[Animation scripts]
* * *

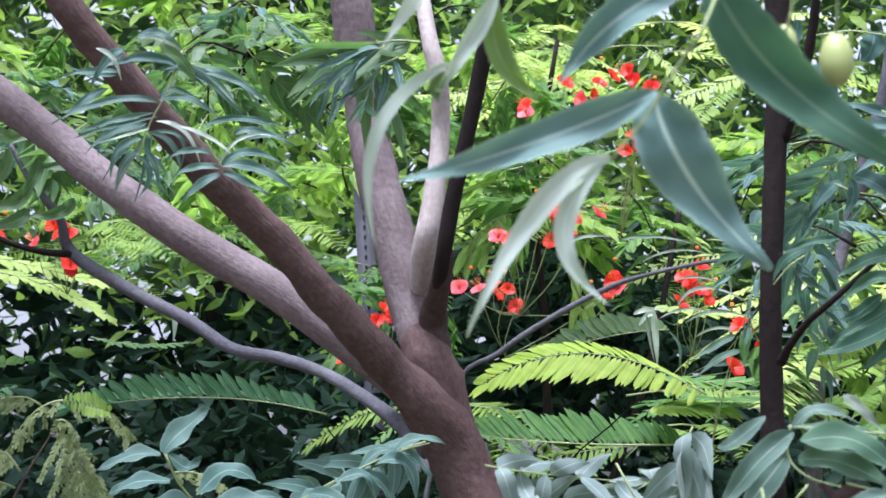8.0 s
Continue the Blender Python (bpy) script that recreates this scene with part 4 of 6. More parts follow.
comb(olive, M_OLIVE, (-0.659, 3.093, 1.657), (-0.617, 3.103, 1.624), (-0.626, 3.116, 1.518), 8, 0.1130, 0.0098, 0.0044, (-0.78, -0.45, -0.60), (0.79, -0.16, -0.75))
comb(olive, M_OLIVE, (-0.629, 3.145, 1.588), (-0.601, 3.154, 1.551), (-0.559, 3.179, 1.411), 8, 0.0915, 0.0098, 0.0044, (-0.64, -0.42, -0.70), (0.89, -0.14, -0.60))
comb(olive, M_OLIVE, (-0.642, 3.067, 1.723), (-0.582, 3.078, 1.710), (-0.511, 3.097, 1.644), 6, 0.0452, 0.0098, 0.0044, (0.15, -0.28, -0.90), (0.54, 0.40, -0.50))
comb(olive, M_OLIVE, (-0.649, 3.105, 1.722), (-0.704, 3.100, 1.699), (-0.748, 3.102, 1.634), 5, 0.0431, 0.0098, 0.0044, (-0.23, -0.36, -0.90), (0.33, 0.38, -0.80))
comb(olive, M_OLIVE, (-0.654, 3.052, 1.680), (-0.631, 3.056, 1.675), (-0.610, 3.065, 1.633), 4, 0.0280, 0.0098, 0.0044, (0.25, -0.26, -0.90), (-0.55, 0.20, -0.50))
comb(olive, M_OLIVE, (-0.450, 3.133, 1.589), (-0.381, 3.144, 1.580), (-0.294, 3.166, 1.511), 8, 0.0323, 0.0098, 0.0044, (-0.07, -0.31, -0.90), (0.66, 0.38, -0.40))



frond(fern, M_GOLD, (0.521, 2.929, 1.728), (0.312, 2.961, 1.804), (0.123, 3.009, 1.749), 44, 0.0620, 0.0118, (-0.24, 0.63, 0.40), (-0.29, -0.37, -0.85))

frond(fern, M_FERN, (0.524, 3.076, 1.648), (0.302, 3.122, 1.650), (0.098, 3.162, 1.668), 32, 0.0884, 0.0125, (-0.27, 0.32, 0.90), (0.08, 0.90, 0.40))
frond(fern, M_FERN, (0.805, 3.044, 1.715), (0.627, 3.080, 1.727), (0.440, 3.119, 1.726), 18, 0.0632, 0.0232, (-0.18, 0.65, 0.20), (-0.37, -0.85, -0.10))
frond(fern, M_FERN, (0.431, 3.056, 1.776), (0.575, 3.028, 1.760), (0.738, 2.992, 1.774), 16, 0.0589, 0.0211, (0.40, 0.54, 0.20), (0.04, -0.92, -0.20))

frond(fern, M_NEEM, (0.510, 3.269, 1.885), (0.394, 3.295, 1.873), (0.271, 3.326, 1.839), 16, 0.0564, 0.0180, (-0.27, 0.33, 0.90), (-0.00, 0.91, 0.40))

frond(fern, M_SUN, (0.701, 3.337, 1.849), (0.929, 3.288, 1.861), (1.145, 3.246, 1.839), 18, 0.0581, 0.0232, (0.45, 0.50, 0.30), (-0.04, -0.92, -0.20))
frond(fern, M_SUN, (0.731, 3.362, 1.923), (0.937, 3.315, 1.944), (1.134, 3.279, 1.914), 18, 0.0581, 0.0232, (0.45, 0.50, 0.30), (-0.04, -0.92, -0.20))
frond(fern, M_SUN, (0.469, 3.351, 1.941), (0.696, 3.307, 1.916), (0.854, 3.271, 1.937), 18, 0.0581, 0.0232, (0.41, 0.53, 0.30), (0.02, -0.92, -0.20))

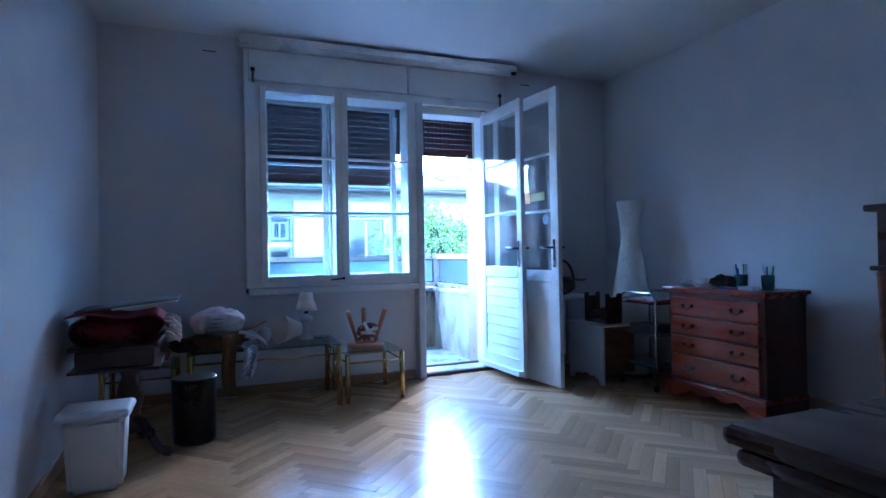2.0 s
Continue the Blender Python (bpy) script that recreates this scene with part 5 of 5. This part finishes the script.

* * *

**What needs to be done**
Pictures in the records above are left out; print everything else exactly as written.

**The completed task**
8.0 s
Continue the Blender Python (bpy) script that recreates this scene with part 4 of 6. More parts follow.
comb(olive, M_OLIVE, (-0.659, 3.093, 1.657), (-0.617, 3.103, 1.624), (-0.626, 3.116, 1.518), 8, 0.1130, 0.0098, 0.0044, (-0.78, -0.45, -0.60), (0.79, -0.16, -0.75))
comb(olive, M_OLIVE, (-0.629, 3.145, 1.588), (-0.601, 3.154, 1.551), (-0.559, 3.179, 1.411), 8, 0.0915, 0.0098, 0.0044, (-0.64, -0.42, -0.70), (0.89, -0.14, -0.60))
comb(olive, M_OLIVE, (-0.642, 3.067, 1.723), (-0.582, 3.078, 1.710), (-0.511, 3.097, 1.644), 6, 0.0452, 0.0098, 0.0044, (0.15, -0.28, -0.90), (0.54, 0.40, -0.50))
comb(olive, M_OLIVE, (-0.649, 3.105, 1.722), (-0.704, 3.100, 1.699), (-0.748, 3.102, 1.634), 5, 0.0431, 0.0098, 0.0044, (-0.23, -0.36, -0.90), (0.33, 0.38, -0.80))
comb(olive, M_OLIVE, (-0.654, 3.052, 1.680), (-0.631, 3.056, 1.675), (-0.610, 3.065, 1.633), 4, 0.0280, 0.0098, 0.0044, (0.25, -0.26, -0.90), (-0.55, 0.20, -0.50))
comb(olive, M_OLIVE, (-0.450, 3.133, 1.589), (-0.381, 3.144, 1.580), (-0.294, 3.166, 1.511), 8, 0.0323, 0.0098, 0.0044, (-0.07, -0.31, -0.90), (0.66, 0.38, -0.40))



frond(fern, M_GOLD, (0.521, 2.929, 1.728), (0.312, 2.961, 1.804), (0.123, 3.009, 1.749), 44, 0.0620, 0.0118, (-0.24, 0.63, 0.40), (-0.29, -0.37, -0.85))

frond(fern, M_FERN, (0.524, 3.076, 1.648), (0.302, 3.122, 1.650), (0.098, 3.162, 1.668), 32, 0.0884, 0.0125, (-0.27, 0.32, 0.90), (0.08, 0.90, 0.40))
frond(fern, M_FERN, (0.805, 3.044, 1.715), (0.627, 3.080, 1.727), (0.440, 3.119, 1.726), 18, 0.0632, 0.0232, (-0.18, 0.65, 0.20), (-0.37, -0.85, -0.10))
frond(fern, M_FERN, (0.431, 3.056, 1.776), (0.575, 3.028, 1.760), (0.738, 2.992, 1.774), 16, 0.0589, 0.0211, (0.40, 0.54, 0.20), (0.04, -0.92, -0.20))

frond(fern, M_NEEM, (0.510, 3.269, 1.885), (0.394, 3.295, 1.873), (0.271, 3.326, 1.839), 16, 0.0564, 0.0180, (-0.27, 0.33, 0.90), (-0.00, 0.91, 0.40))

frond(fern, M_SUN, (0.701, 3.337, 1.849), (0.929, 3.288, 1.861), (1.145, 3.246, 1.839), 18, 0.0581, 0.0232, (0.45, 0.50, 0.30), (-0.04, -0.92, -0.20))
frond(fern, M_SUN, (0.731, 3.362, 1.923), (0.937, 3.315, 1.944), (1.134, 3.279, 1.914), 18, 0.0581, 0.0232, (0.45, 0.50, 0.30), (-0.04, -0.92, -0.20))
frond(fern, M_SUN, (0.469, 3.351, 1.941), (0.696, 3.307, 1.916), (0.854, 3.271, 1.937), 18, 0.0581, 0.0232, (0.41, 0.53, 0.30), (0.02, -0.92, -0.20))

2.0 s
Continue the Blender Python (bpy) script that recreates this scene with part 5 of 5. This part finishes the script.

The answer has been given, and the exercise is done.